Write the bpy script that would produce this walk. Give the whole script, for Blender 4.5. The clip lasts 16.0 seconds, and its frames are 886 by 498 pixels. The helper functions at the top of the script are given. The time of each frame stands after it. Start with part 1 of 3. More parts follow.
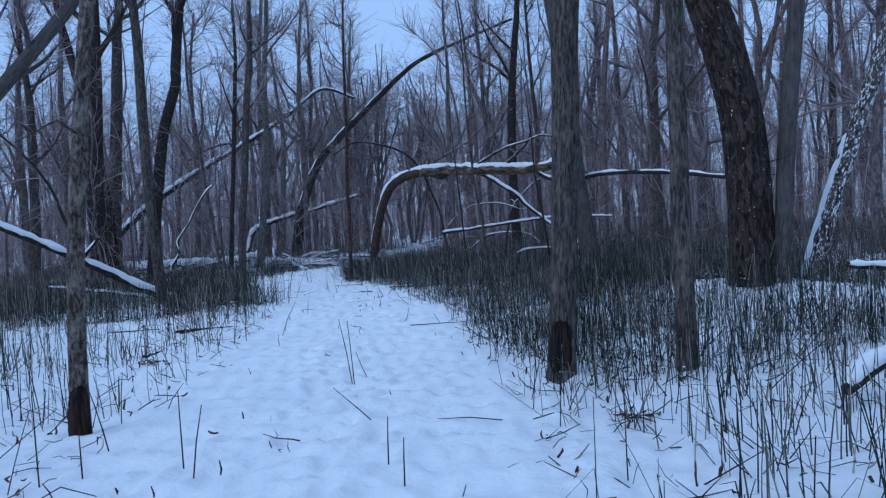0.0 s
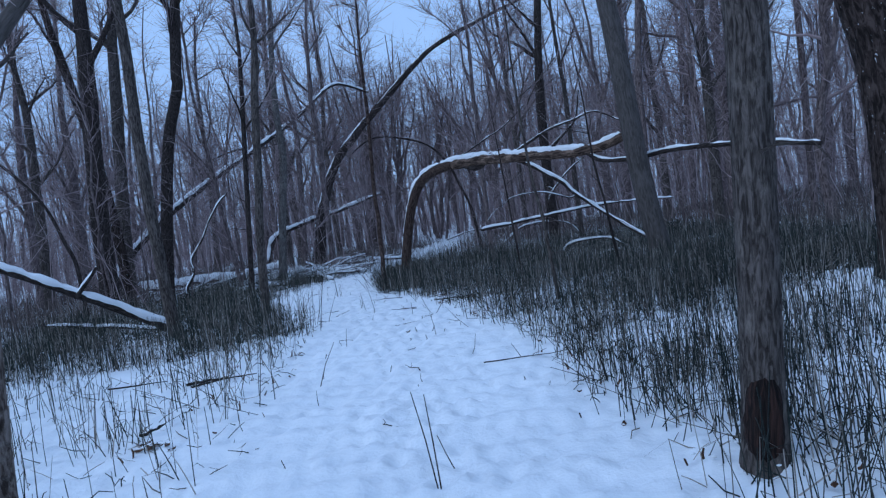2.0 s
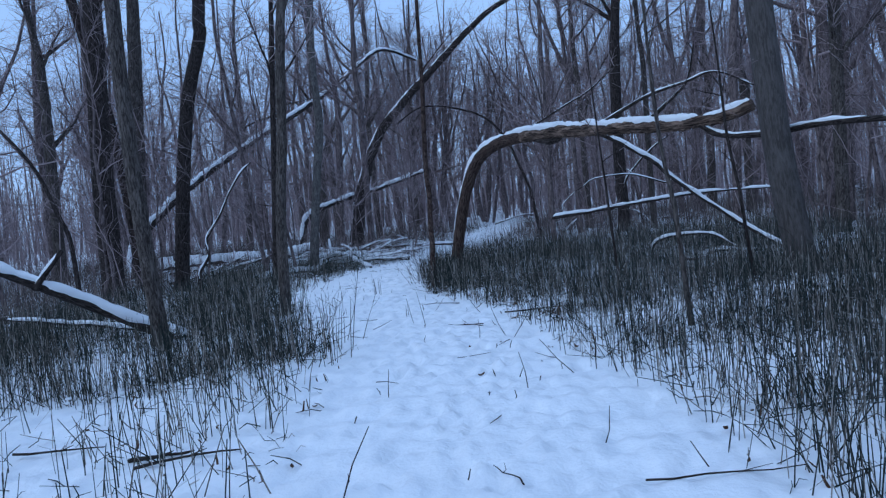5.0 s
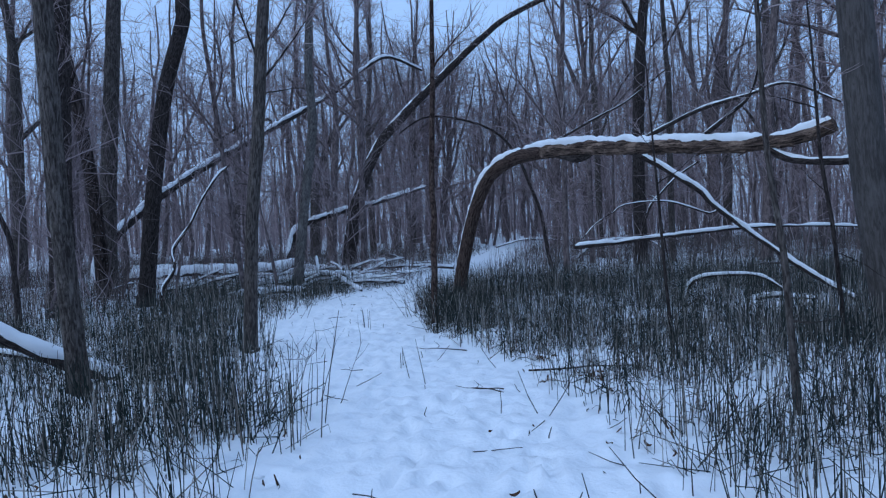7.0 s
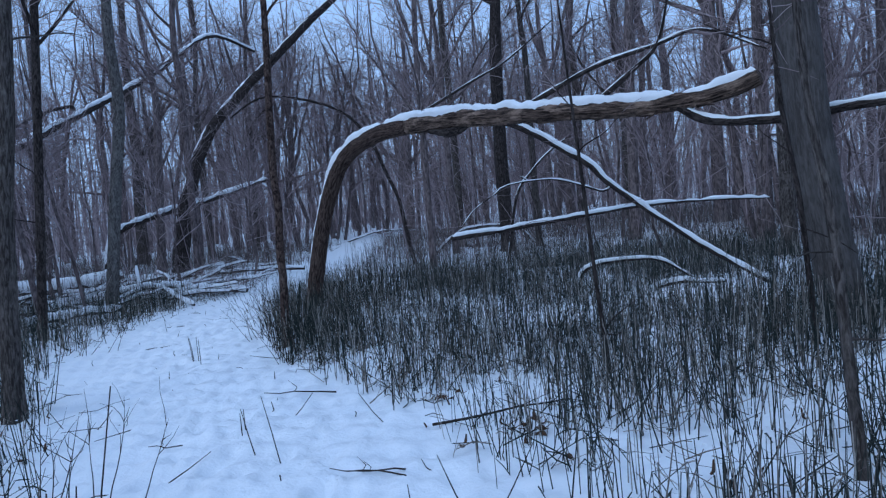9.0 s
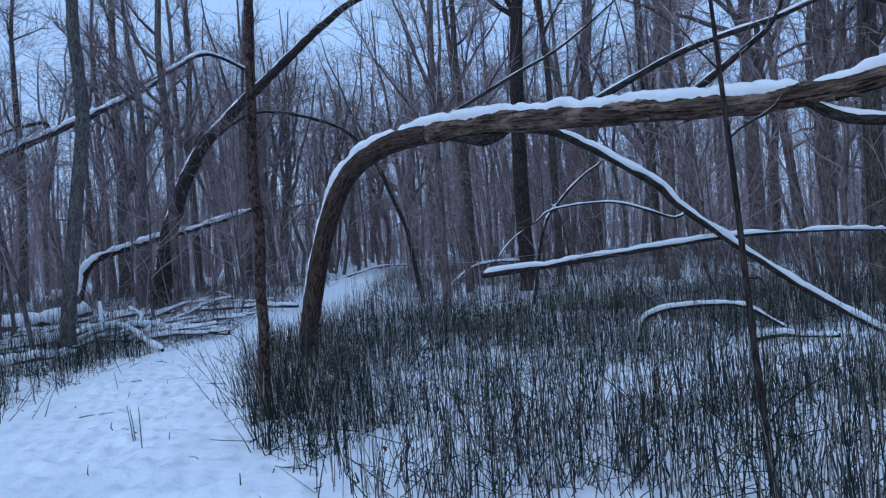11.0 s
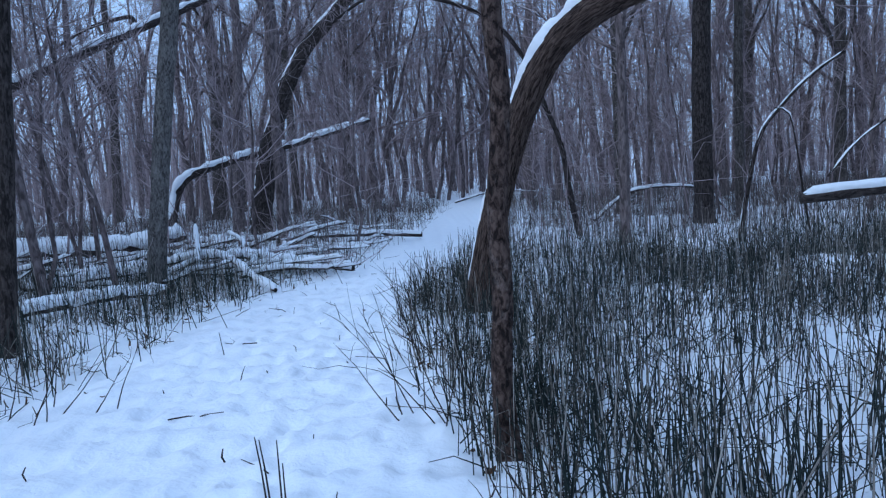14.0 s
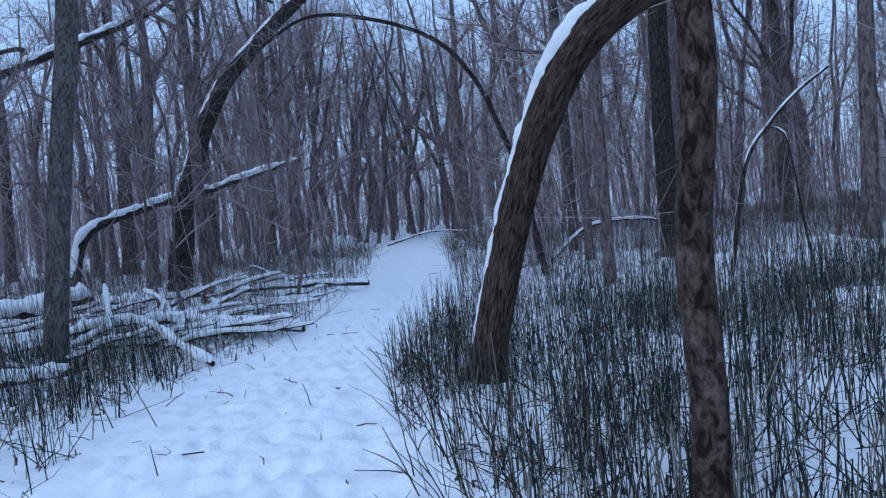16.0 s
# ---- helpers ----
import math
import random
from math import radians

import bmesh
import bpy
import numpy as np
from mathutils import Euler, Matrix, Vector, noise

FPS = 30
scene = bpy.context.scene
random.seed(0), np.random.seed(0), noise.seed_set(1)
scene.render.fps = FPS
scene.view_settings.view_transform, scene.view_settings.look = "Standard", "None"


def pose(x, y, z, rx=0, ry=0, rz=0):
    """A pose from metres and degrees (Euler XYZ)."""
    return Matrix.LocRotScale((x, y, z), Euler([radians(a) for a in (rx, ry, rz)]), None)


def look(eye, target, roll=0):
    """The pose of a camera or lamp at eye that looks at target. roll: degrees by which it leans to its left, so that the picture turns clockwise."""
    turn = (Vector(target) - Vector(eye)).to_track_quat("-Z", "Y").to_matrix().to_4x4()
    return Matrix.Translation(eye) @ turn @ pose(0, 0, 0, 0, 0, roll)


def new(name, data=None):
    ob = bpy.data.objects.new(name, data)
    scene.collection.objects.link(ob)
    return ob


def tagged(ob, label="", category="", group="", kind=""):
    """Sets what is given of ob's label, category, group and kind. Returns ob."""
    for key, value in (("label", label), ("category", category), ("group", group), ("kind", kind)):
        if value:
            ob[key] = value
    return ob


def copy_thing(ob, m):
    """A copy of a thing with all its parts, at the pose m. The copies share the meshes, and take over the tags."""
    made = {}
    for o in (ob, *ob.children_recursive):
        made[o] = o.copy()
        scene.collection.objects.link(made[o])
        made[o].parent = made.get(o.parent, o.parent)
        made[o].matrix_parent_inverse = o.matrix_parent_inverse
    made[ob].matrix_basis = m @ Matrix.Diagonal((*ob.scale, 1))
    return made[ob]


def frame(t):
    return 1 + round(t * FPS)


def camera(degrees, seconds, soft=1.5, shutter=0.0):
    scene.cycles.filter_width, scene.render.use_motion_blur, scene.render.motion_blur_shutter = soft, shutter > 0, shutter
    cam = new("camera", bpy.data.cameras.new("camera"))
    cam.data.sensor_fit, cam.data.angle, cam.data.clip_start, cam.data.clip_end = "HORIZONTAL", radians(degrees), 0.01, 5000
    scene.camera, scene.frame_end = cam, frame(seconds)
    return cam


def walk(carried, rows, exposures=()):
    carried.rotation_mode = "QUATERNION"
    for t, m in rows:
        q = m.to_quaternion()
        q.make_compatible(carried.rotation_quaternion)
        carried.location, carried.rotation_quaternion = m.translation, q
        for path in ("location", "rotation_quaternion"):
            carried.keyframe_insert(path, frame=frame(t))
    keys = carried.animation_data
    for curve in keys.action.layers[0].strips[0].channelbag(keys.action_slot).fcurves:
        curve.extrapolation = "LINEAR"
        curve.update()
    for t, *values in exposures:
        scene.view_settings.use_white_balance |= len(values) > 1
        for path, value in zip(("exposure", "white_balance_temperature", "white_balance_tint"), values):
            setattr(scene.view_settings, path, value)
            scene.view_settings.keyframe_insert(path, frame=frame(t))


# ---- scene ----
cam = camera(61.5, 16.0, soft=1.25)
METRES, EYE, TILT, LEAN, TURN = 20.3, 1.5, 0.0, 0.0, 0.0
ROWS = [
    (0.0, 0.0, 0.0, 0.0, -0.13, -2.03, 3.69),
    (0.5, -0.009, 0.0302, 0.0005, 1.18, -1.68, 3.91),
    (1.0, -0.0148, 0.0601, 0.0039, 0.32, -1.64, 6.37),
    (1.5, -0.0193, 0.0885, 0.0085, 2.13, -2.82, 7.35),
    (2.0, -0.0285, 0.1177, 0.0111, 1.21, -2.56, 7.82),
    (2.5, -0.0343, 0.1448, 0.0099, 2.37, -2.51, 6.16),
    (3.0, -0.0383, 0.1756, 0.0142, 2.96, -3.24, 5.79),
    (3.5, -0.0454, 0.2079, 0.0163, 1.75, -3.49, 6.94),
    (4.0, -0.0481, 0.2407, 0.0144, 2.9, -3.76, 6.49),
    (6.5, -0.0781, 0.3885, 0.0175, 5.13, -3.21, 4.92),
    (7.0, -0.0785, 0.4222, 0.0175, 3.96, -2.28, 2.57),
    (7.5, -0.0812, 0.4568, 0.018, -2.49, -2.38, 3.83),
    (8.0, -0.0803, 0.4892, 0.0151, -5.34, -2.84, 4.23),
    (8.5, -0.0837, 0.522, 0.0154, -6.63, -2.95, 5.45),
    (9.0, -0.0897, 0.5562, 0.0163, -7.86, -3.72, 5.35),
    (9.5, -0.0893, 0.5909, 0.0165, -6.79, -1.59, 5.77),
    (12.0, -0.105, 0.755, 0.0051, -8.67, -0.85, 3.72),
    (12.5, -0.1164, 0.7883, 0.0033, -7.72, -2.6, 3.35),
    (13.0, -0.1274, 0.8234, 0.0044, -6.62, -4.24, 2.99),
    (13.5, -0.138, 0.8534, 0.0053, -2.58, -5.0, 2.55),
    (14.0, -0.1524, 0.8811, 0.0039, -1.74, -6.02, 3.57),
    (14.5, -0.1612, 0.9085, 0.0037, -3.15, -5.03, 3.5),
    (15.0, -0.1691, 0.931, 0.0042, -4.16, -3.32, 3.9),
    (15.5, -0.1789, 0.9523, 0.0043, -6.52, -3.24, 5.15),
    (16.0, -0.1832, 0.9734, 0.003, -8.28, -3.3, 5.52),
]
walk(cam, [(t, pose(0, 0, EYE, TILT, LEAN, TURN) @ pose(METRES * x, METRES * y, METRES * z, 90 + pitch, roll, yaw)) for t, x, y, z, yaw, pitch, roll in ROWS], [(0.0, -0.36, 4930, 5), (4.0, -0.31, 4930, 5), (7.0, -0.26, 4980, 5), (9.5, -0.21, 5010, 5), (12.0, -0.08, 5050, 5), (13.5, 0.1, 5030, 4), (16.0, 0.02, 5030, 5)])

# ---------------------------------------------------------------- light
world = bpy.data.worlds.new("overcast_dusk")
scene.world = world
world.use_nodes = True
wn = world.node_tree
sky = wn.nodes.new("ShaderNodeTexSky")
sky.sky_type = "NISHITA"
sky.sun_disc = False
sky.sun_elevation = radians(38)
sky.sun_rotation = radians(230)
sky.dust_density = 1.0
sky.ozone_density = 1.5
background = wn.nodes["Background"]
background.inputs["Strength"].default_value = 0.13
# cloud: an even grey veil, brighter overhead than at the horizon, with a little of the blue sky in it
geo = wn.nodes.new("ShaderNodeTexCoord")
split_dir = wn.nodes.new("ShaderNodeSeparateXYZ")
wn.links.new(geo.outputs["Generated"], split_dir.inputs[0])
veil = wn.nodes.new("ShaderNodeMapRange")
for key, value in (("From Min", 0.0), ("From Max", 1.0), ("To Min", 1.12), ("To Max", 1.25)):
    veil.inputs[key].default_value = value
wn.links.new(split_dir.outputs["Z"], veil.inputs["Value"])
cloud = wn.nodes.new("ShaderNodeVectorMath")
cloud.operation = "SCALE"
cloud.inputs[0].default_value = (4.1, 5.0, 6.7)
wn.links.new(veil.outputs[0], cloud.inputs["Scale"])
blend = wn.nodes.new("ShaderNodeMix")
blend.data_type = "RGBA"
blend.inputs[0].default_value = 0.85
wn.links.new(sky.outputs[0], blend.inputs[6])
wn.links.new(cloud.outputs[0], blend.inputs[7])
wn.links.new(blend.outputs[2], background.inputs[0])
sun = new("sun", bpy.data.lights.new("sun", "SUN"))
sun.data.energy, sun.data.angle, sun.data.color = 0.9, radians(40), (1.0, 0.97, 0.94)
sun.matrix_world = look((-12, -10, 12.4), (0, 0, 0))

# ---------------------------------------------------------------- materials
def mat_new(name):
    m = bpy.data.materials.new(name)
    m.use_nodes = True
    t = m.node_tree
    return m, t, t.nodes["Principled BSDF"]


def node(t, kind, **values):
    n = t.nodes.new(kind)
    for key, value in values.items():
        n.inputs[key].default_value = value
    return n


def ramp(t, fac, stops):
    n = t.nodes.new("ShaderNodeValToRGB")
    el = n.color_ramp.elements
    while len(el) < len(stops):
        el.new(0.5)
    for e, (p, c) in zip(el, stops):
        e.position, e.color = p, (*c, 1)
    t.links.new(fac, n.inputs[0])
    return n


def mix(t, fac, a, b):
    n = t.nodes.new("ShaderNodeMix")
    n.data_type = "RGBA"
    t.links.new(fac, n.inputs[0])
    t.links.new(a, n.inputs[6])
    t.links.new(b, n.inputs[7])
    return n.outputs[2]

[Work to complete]
From the first line above to the line containing "scene.render.fps = FPS", repeat each line exactly. Pictures stay out.

[Worked answer]
Write the bpy script that would produce this walk. Give the whole script, for Blender 4.5. The clip lasts 16.0 seconds, and its frames are 886 by 498 pixels. The helper functions at the top of the script are given. The time of each frame stands after it. Start with part 1 of 3. More parts follow.
0.0 s
2.0 s
5.0 s
7.0 s
9.0 s
11.0 s
14.0 s
16.0 s
# ---- helpers ----
import math
import random
from math import radians

import bmesh
import bpy
import numpy as np
from mathutils import Euler, Matrix, Vector, noise

FPS = 30
scene = bpy.context.scene
random.seed(0), np.random.seed(0), noise.seed_set(1)
scene.render.fps = FPS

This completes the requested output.